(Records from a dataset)

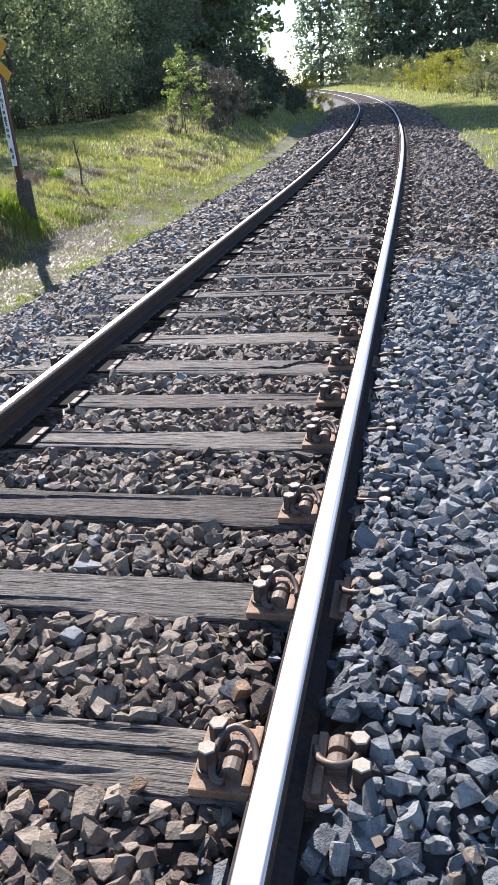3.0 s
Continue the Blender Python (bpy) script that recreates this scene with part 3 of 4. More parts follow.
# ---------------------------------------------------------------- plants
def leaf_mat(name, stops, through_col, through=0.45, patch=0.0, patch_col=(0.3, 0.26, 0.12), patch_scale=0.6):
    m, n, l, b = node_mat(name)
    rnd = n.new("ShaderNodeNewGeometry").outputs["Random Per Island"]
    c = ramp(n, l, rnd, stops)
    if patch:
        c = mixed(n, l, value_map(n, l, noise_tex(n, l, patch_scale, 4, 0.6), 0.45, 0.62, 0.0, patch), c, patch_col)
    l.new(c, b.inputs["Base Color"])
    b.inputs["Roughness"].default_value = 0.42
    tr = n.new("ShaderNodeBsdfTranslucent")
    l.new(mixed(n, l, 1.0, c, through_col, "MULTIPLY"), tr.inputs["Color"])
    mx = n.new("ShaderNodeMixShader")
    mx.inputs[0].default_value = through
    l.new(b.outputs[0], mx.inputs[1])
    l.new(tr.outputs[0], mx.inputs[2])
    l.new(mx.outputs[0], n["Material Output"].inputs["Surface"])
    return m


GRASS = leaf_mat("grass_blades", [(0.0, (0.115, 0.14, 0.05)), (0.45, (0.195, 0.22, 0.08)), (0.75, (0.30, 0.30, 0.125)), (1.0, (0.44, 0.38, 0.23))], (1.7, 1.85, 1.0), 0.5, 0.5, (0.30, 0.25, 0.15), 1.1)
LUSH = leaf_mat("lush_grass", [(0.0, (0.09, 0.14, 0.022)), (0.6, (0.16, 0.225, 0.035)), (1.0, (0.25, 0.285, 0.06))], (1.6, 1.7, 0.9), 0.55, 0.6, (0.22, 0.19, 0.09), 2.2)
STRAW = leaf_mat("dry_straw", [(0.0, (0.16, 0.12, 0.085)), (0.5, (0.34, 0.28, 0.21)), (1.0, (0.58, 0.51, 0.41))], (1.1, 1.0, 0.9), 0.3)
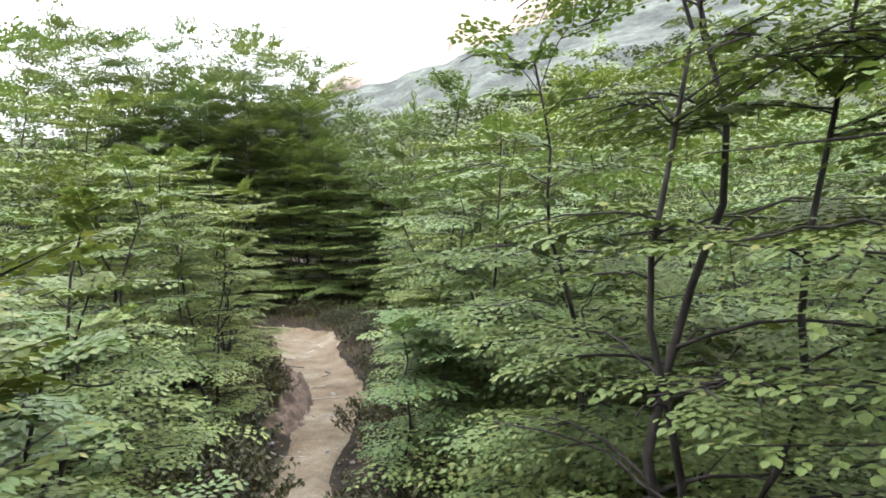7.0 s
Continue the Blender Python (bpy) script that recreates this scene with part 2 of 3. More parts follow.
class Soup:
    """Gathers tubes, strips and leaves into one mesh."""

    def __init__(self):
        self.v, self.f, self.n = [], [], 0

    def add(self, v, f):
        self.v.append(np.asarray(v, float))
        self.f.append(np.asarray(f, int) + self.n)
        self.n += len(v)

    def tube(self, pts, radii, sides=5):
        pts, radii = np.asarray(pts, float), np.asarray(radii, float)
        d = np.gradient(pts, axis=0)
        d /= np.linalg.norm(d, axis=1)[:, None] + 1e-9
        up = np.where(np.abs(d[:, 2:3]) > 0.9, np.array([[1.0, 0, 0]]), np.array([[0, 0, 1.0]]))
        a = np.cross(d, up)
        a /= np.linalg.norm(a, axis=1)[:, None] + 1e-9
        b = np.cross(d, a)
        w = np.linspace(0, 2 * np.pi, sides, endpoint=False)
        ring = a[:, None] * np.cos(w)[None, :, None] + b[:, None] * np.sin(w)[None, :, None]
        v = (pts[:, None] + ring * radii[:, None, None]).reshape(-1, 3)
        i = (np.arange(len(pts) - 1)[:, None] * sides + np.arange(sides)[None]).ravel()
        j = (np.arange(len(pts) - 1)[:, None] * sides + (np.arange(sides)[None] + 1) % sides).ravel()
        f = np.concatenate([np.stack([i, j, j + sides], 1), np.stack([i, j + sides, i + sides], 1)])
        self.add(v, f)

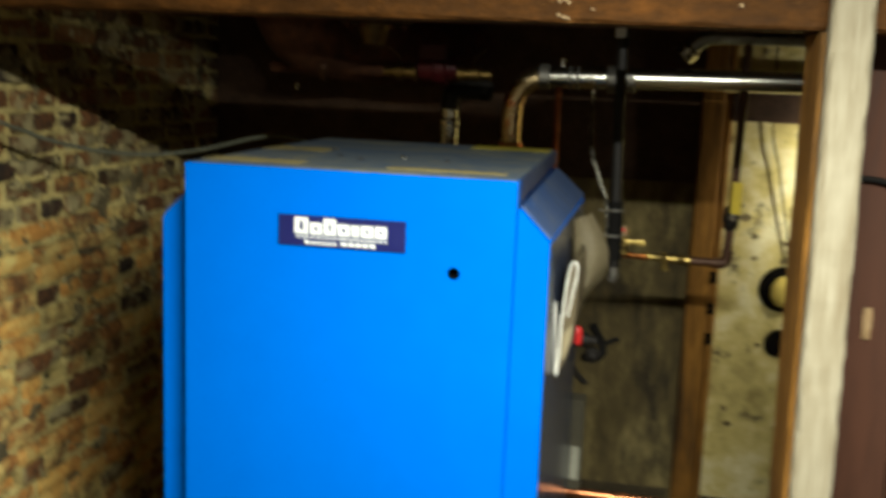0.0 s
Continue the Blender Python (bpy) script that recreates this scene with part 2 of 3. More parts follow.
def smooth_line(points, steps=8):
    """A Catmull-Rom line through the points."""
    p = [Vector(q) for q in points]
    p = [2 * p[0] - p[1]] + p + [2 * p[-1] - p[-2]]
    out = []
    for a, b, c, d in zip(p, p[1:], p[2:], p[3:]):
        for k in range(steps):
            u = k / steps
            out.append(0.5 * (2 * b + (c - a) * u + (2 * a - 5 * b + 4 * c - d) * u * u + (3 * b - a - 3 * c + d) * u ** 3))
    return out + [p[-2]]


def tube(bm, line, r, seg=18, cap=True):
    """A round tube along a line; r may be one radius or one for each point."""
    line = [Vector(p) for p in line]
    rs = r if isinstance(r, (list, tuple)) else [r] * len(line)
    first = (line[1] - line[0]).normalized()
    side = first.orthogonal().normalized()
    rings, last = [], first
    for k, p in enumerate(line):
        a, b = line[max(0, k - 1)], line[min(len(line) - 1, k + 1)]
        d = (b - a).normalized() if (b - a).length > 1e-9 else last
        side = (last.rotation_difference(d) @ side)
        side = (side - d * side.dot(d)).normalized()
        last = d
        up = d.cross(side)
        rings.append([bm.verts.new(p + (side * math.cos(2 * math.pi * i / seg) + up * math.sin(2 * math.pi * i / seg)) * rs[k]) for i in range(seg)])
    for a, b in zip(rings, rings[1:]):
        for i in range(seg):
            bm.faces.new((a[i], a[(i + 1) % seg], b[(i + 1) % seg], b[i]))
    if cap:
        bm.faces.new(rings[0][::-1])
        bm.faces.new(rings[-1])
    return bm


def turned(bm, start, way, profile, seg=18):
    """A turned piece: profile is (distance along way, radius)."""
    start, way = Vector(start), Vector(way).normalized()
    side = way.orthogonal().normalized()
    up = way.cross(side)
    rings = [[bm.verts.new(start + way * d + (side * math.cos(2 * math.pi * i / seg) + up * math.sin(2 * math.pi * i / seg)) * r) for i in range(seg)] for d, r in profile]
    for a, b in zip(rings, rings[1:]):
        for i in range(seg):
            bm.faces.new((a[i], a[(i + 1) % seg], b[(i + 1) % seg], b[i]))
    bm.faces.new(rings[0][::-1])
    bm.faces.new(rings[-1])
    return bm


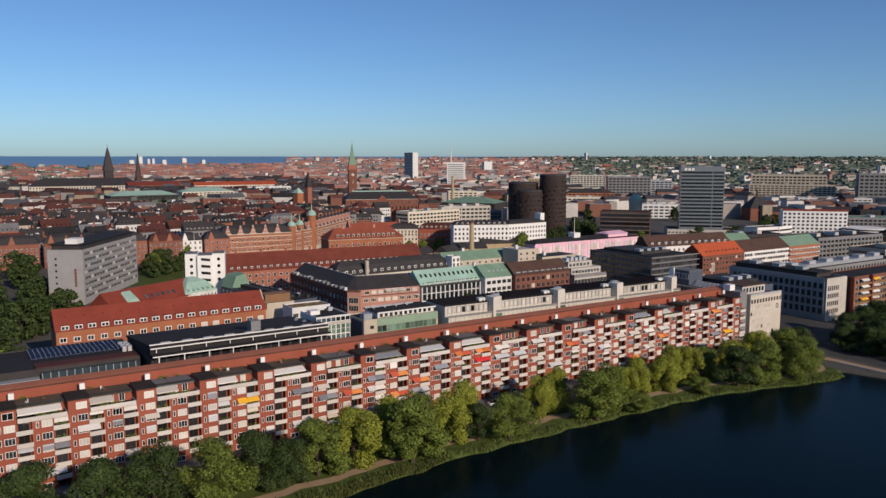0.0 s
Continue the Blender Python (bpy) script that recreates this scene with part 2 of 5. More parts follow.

*Work to complete*
Repeat all of the entries word for word, but omit the pictures.

*Exercise response*
3.0 s
Continue the Blender Python (bpy) script that recreates this scene with part 3 of 4. More parts follow.
# ---------------------------------------------------------------- plants
def leaf_mat(name, stops, through_col, through=0.45, patch=0.0, patch_col=(0.3, 0.26, 0.12), patch_scale=0.6):
    m, n, l, b = node_mat(name)
    rnd = n.new("ShaderNodeNewGeometry").outputs["Random Per Island"]
    c = ramp(n, l, rnd, stops)
    if patch:
        c = mixed(n, l, value_map(n, l, noise_tex(n, l, patch_scale, 4, 0.6), 0.45, 0.62, 0.0, patch), c, patch_col)
    l.new(c, b.inputs["Base Color"])
    b.inputs["Roughness"].default_value = 0.42
    tr = n.new("ShaderNodeBsdfTranslucent")
    l.new(mixed(n, l, 1.0, c, through_col, "MULTIPLY"), tr.inputs["Color"])
    mx = n.new("ShaderNodeMixShader")
    mx.inputs[0].default_value = through
    l.new(b.outputs[0], mx.inputs[1])
    l.new(tr.outputs[0], mx.inputs[2])
    l.new(mx.outputs[0], n["Material Output"].inputs["Surface"])
    return m


GRASS = leaf_mat("grass_blades", [(0.0, (0.115, 0.14, 0.05)), (0.45, (0.195, 0.22, 0.08)), (0.75, (0.30, 0.30, 0.125)), (1.0, (0.44, 0.38, 0.23))], (1.7, 1.85, 1.0), 0.5, 0.5, (0.30, 0.25, 0.15), 1.1)
LUSH = leaf_mat("lush_grass", [(0.0, (0.09, 0.14, 0.022)), (0.6, (0.16, 0.225, 0.035)), (1.0, (0.25, 0.285, 0.06))], (1.6, 1.7, 0.9), 0.55, 0.6, (0.22, 0.19, 0.09), 2.2)
STRAW = leaf_mat("dry_straw", [(0.0, (0.16, 0.12, 0.085)), (0.5, (0.34, 0.28, 0.21)), (1.0, (0.58, 0.51, 0.41))], (1.1, 1.0, 0.9), 0.3)
7.0 s
Continue the Blender Python (bpy) script that recreates this scene with part 2 of 3. More parts follow.
class Soup:
    """Gathers tubes, strips and leaves into one mesh."""

    def __init__(self):
        self.v, self.f, self.n = [], [], 0

    def add(self, v, f):
        self.v.append(np.asarray(v, float))
        self.f.append(np.asarray(f, int) + self.n)
        self.n += len(v)

    def tube(self, pts, radii, sides=5):
        pts, radii = np.asarray(pts, float), np.asarray(radii, float)
        d = np.gradient(pts, axis=0)
        d /= np.linalg.norm(d, axis=1)[:, None] + 1e-9
        up = np.where(np.abs(d[:, 2:3]) > 0.9, np.array([[1.0, 0, 0]]), np.array([[0, 0, 1.0]]))
        a = np.cross(d, up)
        a /= np.linalg.norm(a, axis=1)[:, None] + 1e-9
        b = np.cross(d, a)
        w = np.linspace(0, 2 * np.pi, sides, endpoint=False)
        ring = a[:, None] * np.cos(w)[None, :, None] + b[:, None] * np.sin(w)[None, :, None]
        v = (pts[:, None] + ring * radii[:, None, None]).reshape(-1, 3)
        i = (np.arange(len(pts) - 1)[:, None] * sides + np.arange(sides)[None]).ravel()
        j = (np.arange(len(pts) - 1)[:, None] * sides + (np.arange(sides)[None] + 1) % sides).ravel()
        f = np.concatenate([np.stack([i, j, j + sides], 1), np.stack([i, j + sides, i + sides], 1)])
        self.add(v, f)

0.0 s
Continue the Blender Python (bpy) script that recreates this scene with part 2 of 3. More parts follow.
def smooth_line(points, steps=8):
    """A Catmull-Rom line through the points."""
    p = [Vector(q) for q in points]
    p = [2 * p[0] - p[1]] + p + [2 * p[-1] - p[-2]]
    out = []
    for a, b, c, d in zip(p, p[1:], p[2:], p[3:]):
        for k in range(steps):
            u = k / steps
            out.append(0.5 * (2 * b + (c - a) * u + (2 * a - 5 * b + 4 * c - d) * u * u + (3 * b - a - 3 * c + d) * u ** 3))
    return out + [p[-2]]


def tube(bm, line, r, seg=18, cap=True):
    """A round tube along a line; r may be one radius or one for each point."""
    line = [Vector(p) for p in line]
    rs = r if isinstance(r, (list, tuple)) else [r] * len(line)
    first = (line[1] - line[0]).normalized()
    side = first.orthogonal().normalized()
    rings, last = [], first
    for k, p in enumerate(line):
        a, b = line[max(0, k - 1)], line[min(len(line) - 1, k + 1)]
        d = (b - a).normalized() if (b - a).length > 1e-9 else last
        side = (last.rotation_difference(d) @ side)
        side = (side - d * side.dot(d)).normalized()
        last = d
        up = d.cross(side)
        rings.append([bm.verts.new(p + (side * math.cos(2 * math.pi * i / seg) + up * math.sin(2 * math.pi * i / seg)) * rs[k]) for i in range(seg)])
    for a, b in zip(rings, rings[1:]):
        for i in range(seg):
            bm.faces.new((a[i], a[(i + 1) % seg], b[(i + 1) % seg], b[i]))
    if cap:
        bm.faces.new(rings[0][::-1])
        bm.faces.new(rings[-1])
    return bm


def turned(bm, start, way, profile, seg=18):
    """A turned piece: profile is (distance along way, radius)."""
    start, way = Vector(start), Vector(way).normalized()
    side = way.orthogonal().normalized()
    up = way.cross(side)
    rings = [[bm.verts.new(start + way * d + (side * math.cos(2 * math.pi * i / seg) + up * math.sin(2 * math.pi * i / seg)) * r) for i in range(seg)] for d, r in profile]
    for a, b in zip(rings, rings[1:]):
        for i in range(seg):
            bm.faces.new((a[i], a[(i + 1) % seg], b[(i + 1) % seg], b[i]))
    bm.faces.new(rings[0][::-1])
    bm.faces.new(rings[-1])
    return bm


0.0 s
Continue the Blender Python (bpy) script that recreates this scene with part 2 of 5. More parts follow.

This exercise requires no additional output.